Les établissements de crédits résidents ont un accès limité aux marchés de capitaux internationaux et ont eu recours au refinancement de la BCT pour combler leurs besoins. Le ratio de transformation, plafonné à 120%, limite l’activité commerciale des banques, mais il les aide à se préparer à la mise en œuvre du ratio de financement stable net dans le cadre des normes Bâle III.
Moody’s s’attend à ce que la BCT continue à apporter son soutien aux banques en cas de besoin si l’impact de la pandémie se prolonge. Cela pourrait inverser la tendance baissière des volumes de refinancement observée depuis 2019.
… Mais pas sur l’Etat
Pour le soutien de l’Etat, il faut s’attendre à ce que la récente dégradation de la note souveraine et ses perspectives négatives limitent sa capacité à venir au secours des banques. L’exécutif doit faire face à des contestations sociales croissantes. Celle-ci réduisent sa flexibilité dans la mise en œuvre d’un ajustement budgétaire et des réformes qui stabiliseraient l’augmentation marquée du service de la dette.

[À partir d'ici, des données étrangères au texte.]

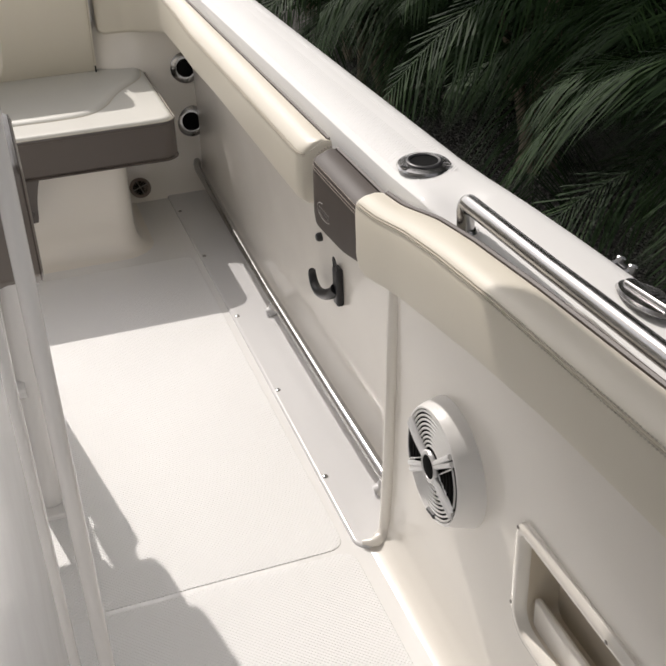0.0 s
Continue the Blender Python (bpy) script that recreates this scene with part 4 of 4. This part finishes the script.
# ---- helm seat ----
def helm_seat():
    t = thing("leaning_post", (MID, -0.42, 0.0), "double helm seat with taupe cushions on white tube legs", "leaning post")
    L, R = 2 * MID + 0.455, -0.455
    for sgn in (1, -1):
        def sx(x, sgn=sgn):
            return x if sgn > 0 else 2 * MID - x
        # legs, base plates
        for (y0, y1, x1, rad) in ((-0.145, -0.255, -0.505, 0.029), (-0.572, -0.59, -0.508, 0.0255)):
            leg = tube([(sx(-0.525), y0, 0.004), (sx((-0.525 + x1) / 2), (y0 + y1) / 2, 0.25), (sx(x1), y1, 0.50)], rad, 20)
            piece("leg", leg, POWDER, t, "white powder-coated leg")
            pl = pillow(rounded([(sx(-0.562), y0 - 0.050, 0.03), (sx(-0.484), y0 - 0.054, 0.02), (sx(-0.482), y0 + 0.054, 0.012), (sx(-0.562), y0 + 0.054, 0.012)][::sgn], 4), -0.006, 0.005, 0.003, 0.001, 3)
            plate = piece("base_plate", pl, POWDER, t, "white floor plate")
            for px in (-0.497, -0.549):
                for py in (0.038, -0.036):
                    s = screw(None, (sx(px), y0 + py, 0.005), (0, 0, 1))
                    sub(s, plate)
        piece("side_rail", tube([(sx(-0.506), -0.60, 0.487), (sx(-0.506), -0.20, 0.487)], 0.022, 16), POWDER, t)
        # back frame: upright bending into the top bar
        up = smooth_path([(sx(-0.528), -0.205, 0.49), (sx(-0.526), -0.204, 0.70), (sx(-0.505), -0.197, 0.865), (sx(-0.498), -0.186, 0.93), (sx(-0.495), -0.182, 0.99), (sx(-0.499), -0.188, 1.045), (sx(-0.510), -0.196, 1.083), (sx(-0.533), -0.204, 1.116), (sx(-0.578), -0.21, 1.139), (sx(-0.68), -0.212, 1.148), (sx(-0.90), -0.212, 1.15), (MID, -0.212, 1.15)], 6)
        piece("back_frame", tube(up, 0.0245, 24), SKYLIT_WHITE, t, "white powder-coated back frame tube")
        piece("frame_stub", lathe([(0.0058, 0), (0.0058, 0.018), (0.005, 0.0195), (0.0036, 0.0195), (0.0034, 0.016), (0, 0.016)], 18, facing((sx(-0.5365), -0.188, 1.102), (0.1 * sgn, 1, -0.05))), SKYLIT_WHITE, t, "short white stub with an open end")
        # grab loop behind the frame end
        loop = smooth_path([(sx(-0.502), -0.190, 0.985), (sx(-0.502), -0.168, 0.962), (sx(-0.502), -0.153, 0.925), (sx(-0.502), -0.146, 0.89), (sx(-0.502), -0.147, 0.862), (sx(-0.506), -0.160, 0.828), (sx(-0.512), -0.19, 0.79)], 6)
        piece("grab_loop", tube(loop, 0.0125, 16), SKYLIT_WHITE, t, "white grab loop")
        piece("loop_stop", lathe([(0.009, 0), (0.009, 0.012), (0.007, 0.014), (0, 0.014)], 18, facing((sx(-0.500), -0.172, 0.895), (0, 1, 0.1))), CREAM, t, "cream plastic stop")
    # seat base, raised side bolsters, pale seat panel
    base = rounded([(L + 0.085, -0.49, 0.02), (R - 0.085, -0.49, 0.02), (R - 0.085, -0.26, 0.03), (L + 0.085, -0.26, 0.03)], 5)
    piece("seat_base", pillow(base, 0.505, 0.655, 0.016, 0.01, 4), TAUPE_MID, t, "dark taupe vinyl seat base")
    prof = rounded([(-0.602, 0.486, 0.014), (-0.626, 0.512, 0.012), (-0.598, 0.695, 0.024), (-0.45, 0.696, 0.0), (-0.41, 0.6965, 0.0), (-0.385, 0.6965, 0.0), (-0.355, 0.697, 0.0), (-0.300, 0.697, 0.022), (-0.268, 0.655, 0.03), (-0.266, 0.575, 0.05), (-0.312, 0.486, 0.045)], 6)
    for sgn in (1, -1):
        def sx(x, sgn=sgn):
            return x if sgn > 0 else 2 * MID - x
        rings = []
        for k in range(6):
            a = math.pi / 2 * k / 5
            rings.append([(sx(R - 0.016 + 0.016 * math.sin(a)), p.x, p.y) for p in inset(prof, 0.016 * (1 - math.cos(a)))])
        inner = []
        for k in range(6):
            a = math.pi / 2 * k / 5
            inner.append([(sx(R - 0.072 - 0.022 * math.sin(a) - lerp([(-0.62, -0.004), (-0.50, 0.004), (-0.40, 0.018), (-0.375, 0.016), (-0.35, 0.0)], p.x)), p.x, p.y) for p in inset(prof, 0.022 * (1 - math.cos(a)))])
        bol = piece("side_bolster", loft(rings[::-1] + inner), TAUPE_MID, t, "dark taupe vinyl side bolster", 60)
        rim = [Vector((sx(R - 0.005), p.x, p.y)) for p in inset(prof, 0.0045)]
        sub(piece("welt", tube(rim, 0.0016, 6, closed=True), PIPING, None, "dark sewn edge"), bol)
    pad = rounded([(L + 0.142, -0.475, 0.03), (R - 0.142, -0.475, 0.03), (R - 0.134, -0.395, 0.03), (R - 0.074, -0.362, 0.03), (R - 0.066, -0.262, 0.035), (L + 0.066, -0.262, 0.035), (L + 0.074, -0.362, 0.03), (L + 0.134, -0.395, 0.03)], 6)
    panel = piece("seat_panel", pillow(pad, 0.63, 0.698, 0.026, 0.004, 6), WHITE_VINYL, t, "off-white seat panel", 60)
    sub(piece("welt", tube([Vector((p.x, p.y, 0.6745)) for p in inset(pad, -0.0005)], 0.002, 6, closed=True), PIPING, None, "dark sewn edge"), panel)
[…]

Les garanties accordées aux entreprises publiques en difficulté sont estimées à 15% du PIB. Ces montant ne sont pas inclus dans le taux d’endettement de l’Etat et constitue une autre barrière à un soutien significatif aux banques.
En réalité, ce que Moody’s a présenté n’est pas nouveau. Toutefois, ce que nous devons comprendre c’est qu’un accord avec le FMI ne permettra pas seulement de sauver l’Etat, mais aussi les banques.
Le transfert du risque souverain vers les opérateurs privés qui s’est accentué depuis la révolution s’est manifesté d’un seul coup. Il était clair, mais l’incompréhension par les politiciens des enjeux nous a conduit à ce triste sort.